Over the next few days, such demands began to be echoed insistently, eventually persuading everyone that Bangladesh's leader was actually about to go for an independence declaration. His rejection of an invitation to a roundtable conference called by General Yahya Khan for 10 March was seen as evidence of his intended action. Besides, there had been no perceptible move by him to restrain the students of Dhaka University when they decided to hoist the flag of what they believed would be an independent Bangladesh.

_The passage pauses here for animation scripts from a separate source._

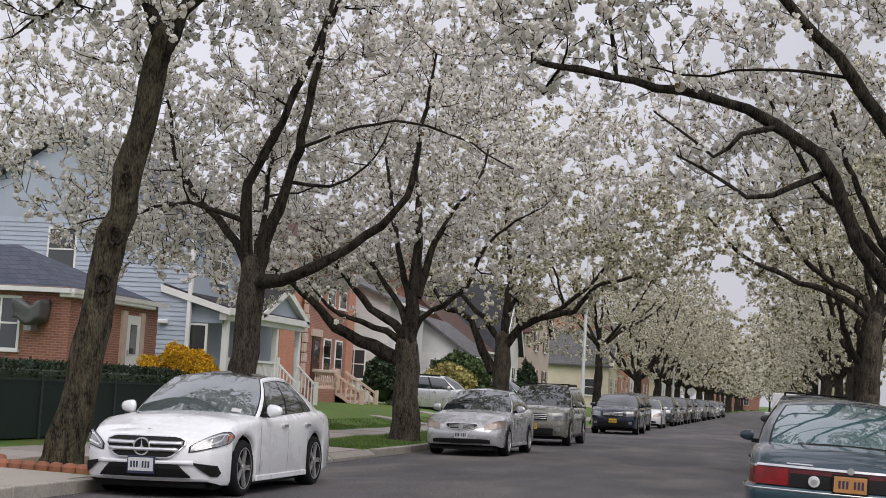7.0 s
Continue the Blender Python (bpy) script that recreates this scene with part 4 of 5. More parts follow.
def park_away(x, y_rear, L, half=0.8):
    """Parked with its nose up the street."""
    z, lean = lie(x, half)
    return pose(x, y_rear + L, z - 0.004, 0, -lean, 0) @ pose(0, 0, 0, 0, 0, 180)


car("sedan_car", "glossy white saloon with black panoramic roof parked at the kerb", park(-7.2, 15.05), P_WHITE, L=4.64, H=1.49, wr=0.342, gc=0.155, my_off=0.24, roof_mat=P_BLACK, detail=white_sedan_front,
    belt=0.94, cowl=0.99, deck=1.06, w0=1.34, w1=2.12, r1=3.12, r0=4.12, nose=0.77, tail=0.95, bow=0.17, slope=0.15, nw=0.84, screen=GLASS_SKY, bright=True, panes=((0.045, 0.41), (0.435, 0.72), (0.735, 0.86)))
car("sedan_car", "silver saloon with yellowed headlights parked at the kerb", park(-6.78, 30.9), P_SILVER, L=4.82, W=1.80, H=1.47, wb=2.78, fo=0.95, wr=0.325, nose=0.72, cowl=1.0, belt=0.95, deck=1.08,
    w0=1.45, w1=2.3, r1=3.3, r0=4.35, detail=silver_sedan_front, rim="plain", slope=0.12, bow=0.16, panes=((0.045, 0.42), (0.445, 0.76), (0.775, 0.86)))
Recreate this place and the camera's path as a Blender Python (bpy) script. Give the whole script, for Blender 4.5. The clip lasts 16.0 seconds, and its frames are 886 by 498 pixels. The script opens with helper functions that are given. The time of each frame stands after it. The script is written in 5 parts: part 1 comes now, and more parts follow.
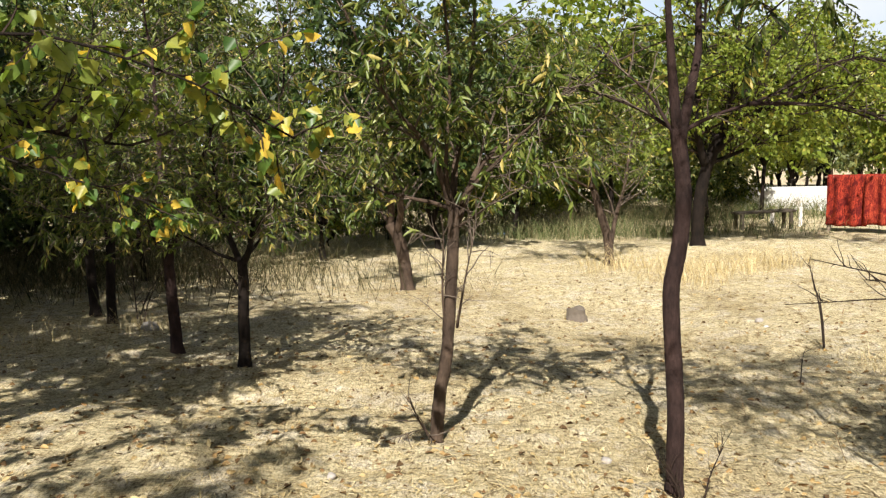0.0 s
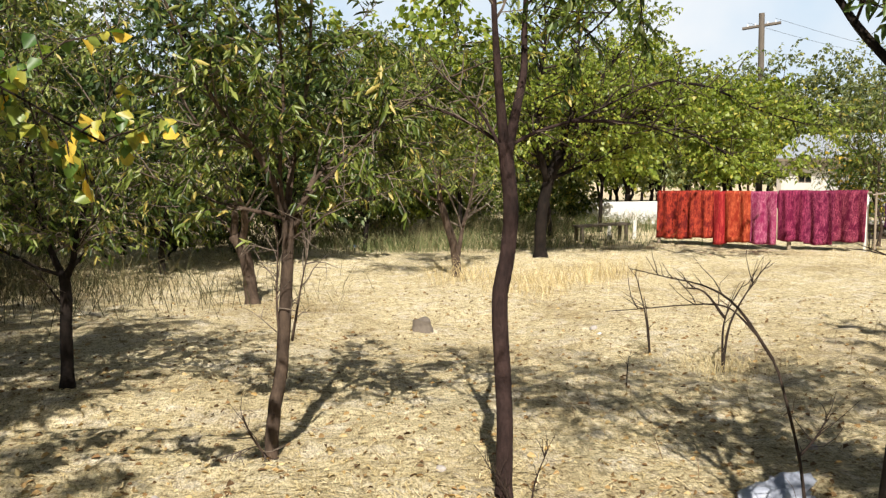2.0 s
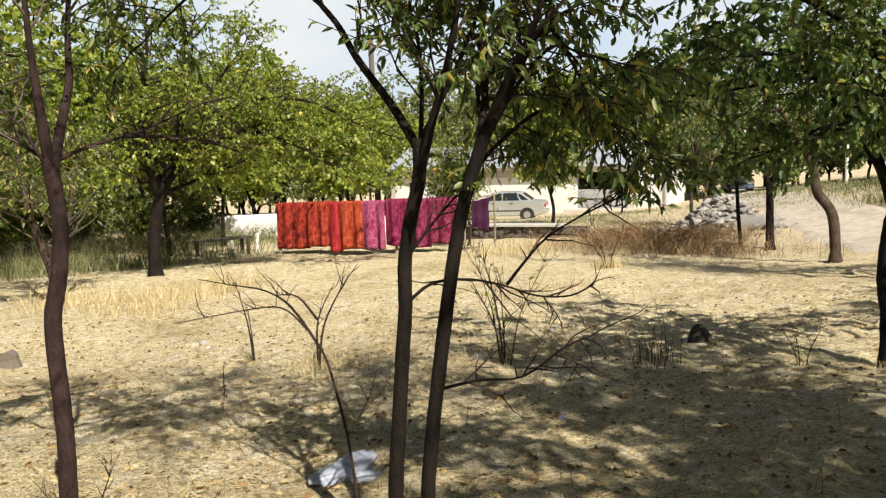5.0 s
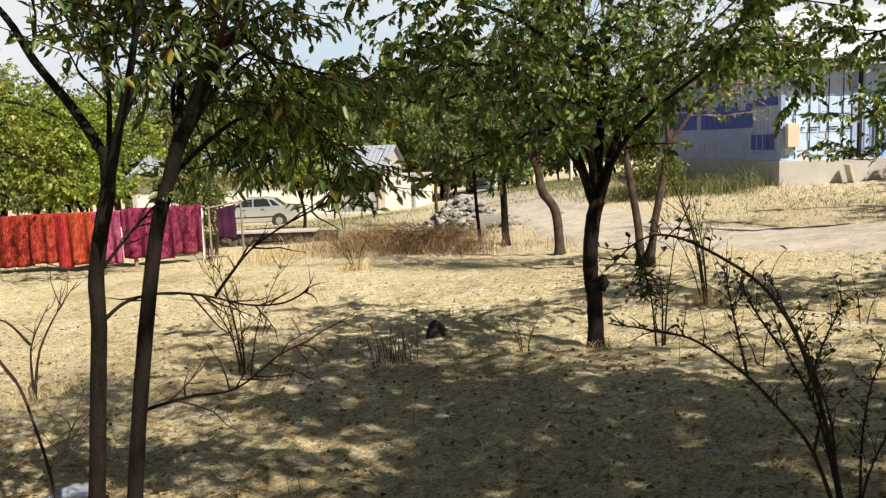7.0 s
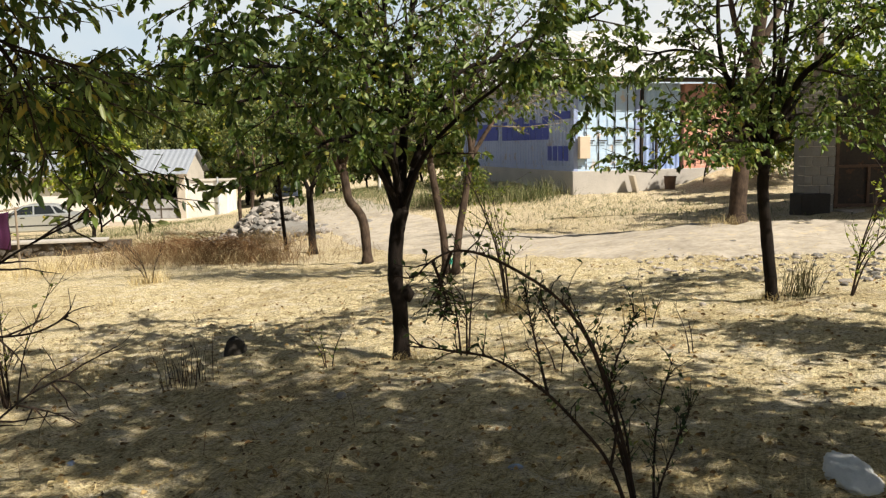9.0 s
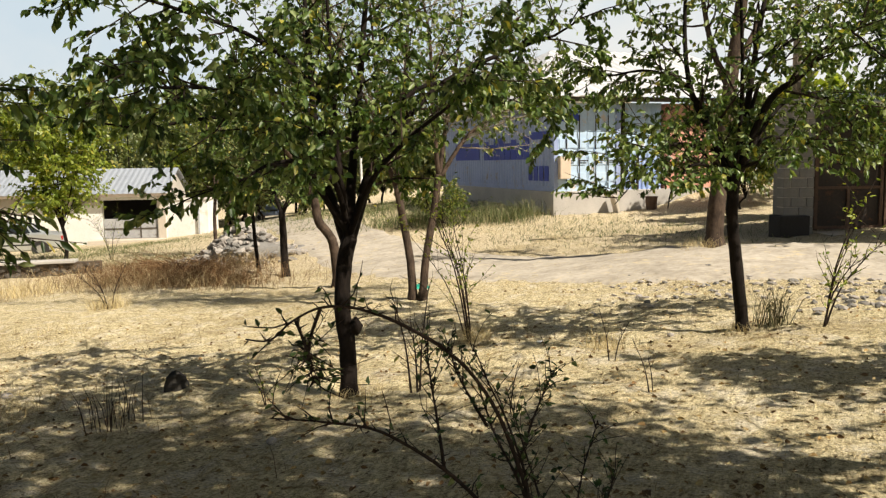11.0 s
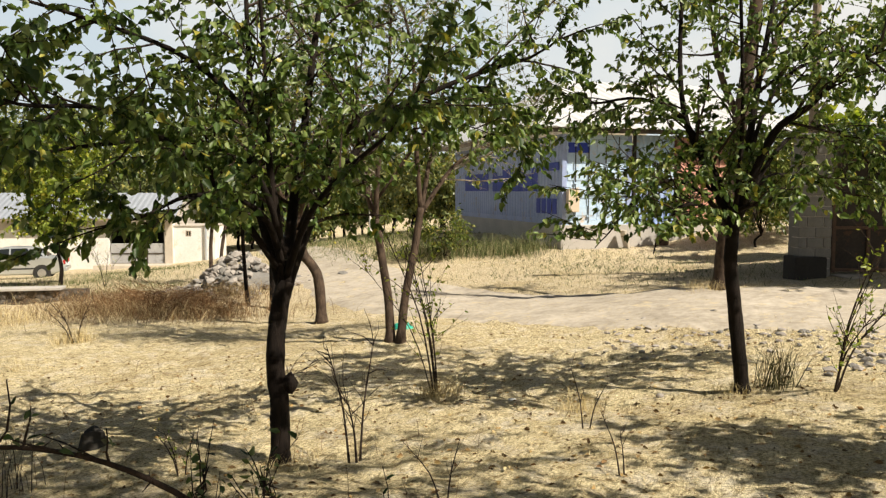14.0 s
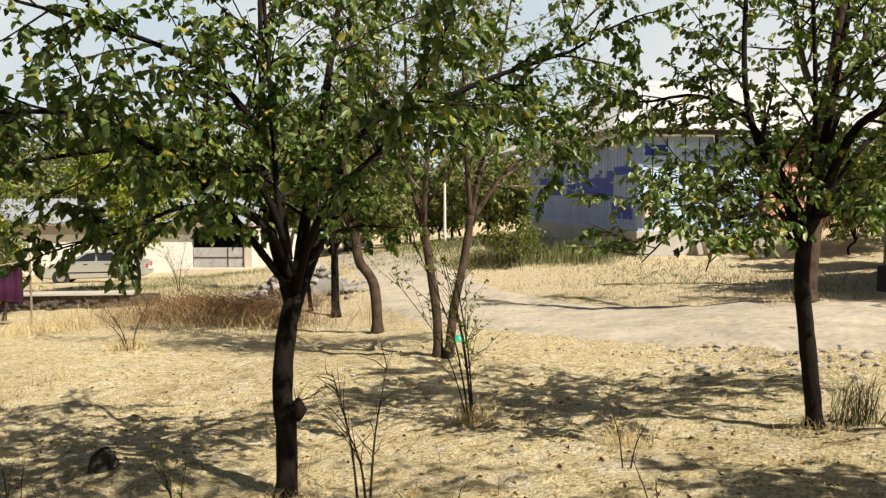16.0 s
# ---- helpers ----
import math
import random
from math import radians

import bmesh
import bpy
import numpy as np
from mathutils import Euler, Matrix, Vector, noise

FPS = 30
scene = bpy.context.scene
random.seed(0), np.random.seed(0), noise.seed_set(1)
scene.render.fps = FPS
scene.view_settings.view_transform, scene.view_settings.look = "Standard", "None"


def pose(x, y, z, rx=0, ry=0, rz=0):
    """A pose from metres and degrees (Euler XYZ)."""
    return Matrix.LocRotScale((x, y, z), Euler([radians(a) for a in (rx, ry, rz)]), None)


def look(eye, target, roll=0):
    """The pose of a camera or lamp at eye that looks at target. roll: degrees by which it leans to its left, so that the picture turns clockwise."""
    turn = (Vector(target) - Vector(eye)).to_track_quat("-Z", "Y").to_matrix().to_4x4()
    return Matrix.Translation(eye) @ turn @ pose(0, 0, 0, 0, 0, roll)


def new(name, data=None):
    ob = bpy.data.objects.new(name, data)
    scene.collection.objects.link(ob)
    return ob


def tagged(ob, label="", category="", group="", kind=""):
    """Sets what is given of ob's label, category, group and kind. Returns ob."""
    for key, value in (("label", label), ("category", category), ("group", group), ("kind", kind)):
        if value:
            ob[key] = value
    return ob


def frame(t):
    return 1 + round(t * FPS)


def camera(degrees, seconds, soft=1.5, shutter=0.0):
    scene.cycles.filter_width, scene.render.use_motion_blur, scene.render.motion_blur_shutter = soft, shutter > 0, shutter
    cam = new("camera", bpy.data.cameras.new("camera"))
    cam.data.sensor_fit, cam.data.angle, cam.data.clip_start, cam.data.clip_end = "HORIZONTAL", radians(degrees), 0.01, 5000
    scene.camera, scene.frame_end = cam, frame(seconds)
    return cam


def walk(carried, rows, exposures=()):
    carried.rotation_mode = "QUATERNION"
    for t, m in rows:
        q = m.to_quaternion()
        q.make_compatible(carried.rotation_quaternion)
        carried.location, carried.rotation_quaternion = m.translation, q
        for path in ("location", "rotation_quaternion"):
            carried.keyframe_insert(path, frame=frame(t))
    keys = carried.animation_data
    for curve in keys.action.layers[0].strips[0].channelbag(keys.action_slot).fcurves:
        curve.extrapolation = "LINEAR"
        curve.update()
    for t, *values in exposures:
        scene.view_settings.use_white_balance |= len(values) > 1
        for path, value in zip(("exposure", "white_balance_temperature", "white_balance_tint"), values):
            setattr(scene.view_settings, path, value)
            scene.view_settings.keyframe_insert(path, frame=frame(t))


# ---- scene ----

And yet those who stayed in touch with Bangabandhu, or watched the way he handled the situation in those tumultuous times, knew of the complexities he had been pushed into. Caught between a rock and a hard place, he needed to find an acceptable, dignified way out of the crisis. On the one hand, a unilateral declaration of independence would leave him confronting the charge of secessionism not only from the Pakistan authorities but also from nations around the world. He knew that as the leader of the majority party, he could not have his reputation sullied in such cavalier manner. There were before him the not too enlightening instances of Rhodesia's Ian Smith in 1965 and Biafra's Odumegwu Ojukwu in 1967, images he was not enthused by and did not wish to add to. Besides, any unilateral declaration of independence would swiftly invite the retribution of the Pakistan military, at that point steadily reinforcing itself in East Pakistan through shipments of men and matériel all the way from West Pakistan.
Tikka Khan had just landed in Dhaka and clearly had macabre plans in mind. On the other hand, Bangabandhu realised that as undisputed spokesman of the Bangalees he was expected to provide his people with a sense of direction, one that would reassure them about the future. A recurring image, one that has engraved itself in our consciousness, is of Bangabandhu taking slow, ponderous steps as he went up to the dais on that March afternoon. It was the image of a man carrying the weight of the world on his shoulders. There is every reason to believe that he was still shaping and refining his ideas, those he would soon give expression to before that crowd of expectant Bangalees.
And then he began to speak, in oratory that was to prove once more the reality of why he had over the years scaled the heights in the politics of Bengal, of Pakistan. In that one speech, in those riveting eighteen minutes, he painted the entire history of why Pakistan had failed as a state. Even as he did so, he laid out his arguments in defence of what the Bangalee nation needed to do. He mocked the conspiracies then afoot to deprive Bangalees of political power.
With prescience, he told his people that even if he were not around, not amidst them, they should move on to protect the land, its history, from those who would trifle with it. Every moment bubbled with excitement. Bangabandhu soared, and we scaled the heights with him, as he defined our path to the future. The leader who only minutes earlier had seemed wracked by deep worry now offered us a clear path out of the woods and into a very bright blue yonder.
"The struggle this time is the struggle for our emancipation. The struggle this time is the struggle for independence," declaimed Bangabandhu.
We cheered. We raised, loudly, the slogan for freedom. We knew that Bangabandhu had not declared independence, but we were made aware that he had set us on the path to liberty. He had refused to be a secessionist, refused to go down in history as a separatist; and he had abjured all ideas of a unilateral declaration of independence. He had told us, in precise, unambiguous terms, that liberation was down the road, that it was a mere matter of time. We were content. As we went back home, with loud refrains of Joy Bangla around us and in our souls, we told ourselves that life for us had changed forever. Bangabandhu had transcended to being a statesman.
On 7 March 1971, Bangabandhu gave us reason to believe in ourselves once again. He narrated to us, indeed reminded us of, the finer points of our history, and because he did, we remembered our heritage, our innate secular beliefs. Because of him, we were Bangalees again, ready to repudiate the mistake made nearly a quarter century earlier.
Because of Bangabandhu Sheikh Mujibur Rahman, we reached out to one another, to the world outside the one we inhabited, to build our own brave new world. We were ready to scale the heights. Bangabandhu had pointed out, to his seventy-five million Bangalees, the Promised Land of liberty and happiness.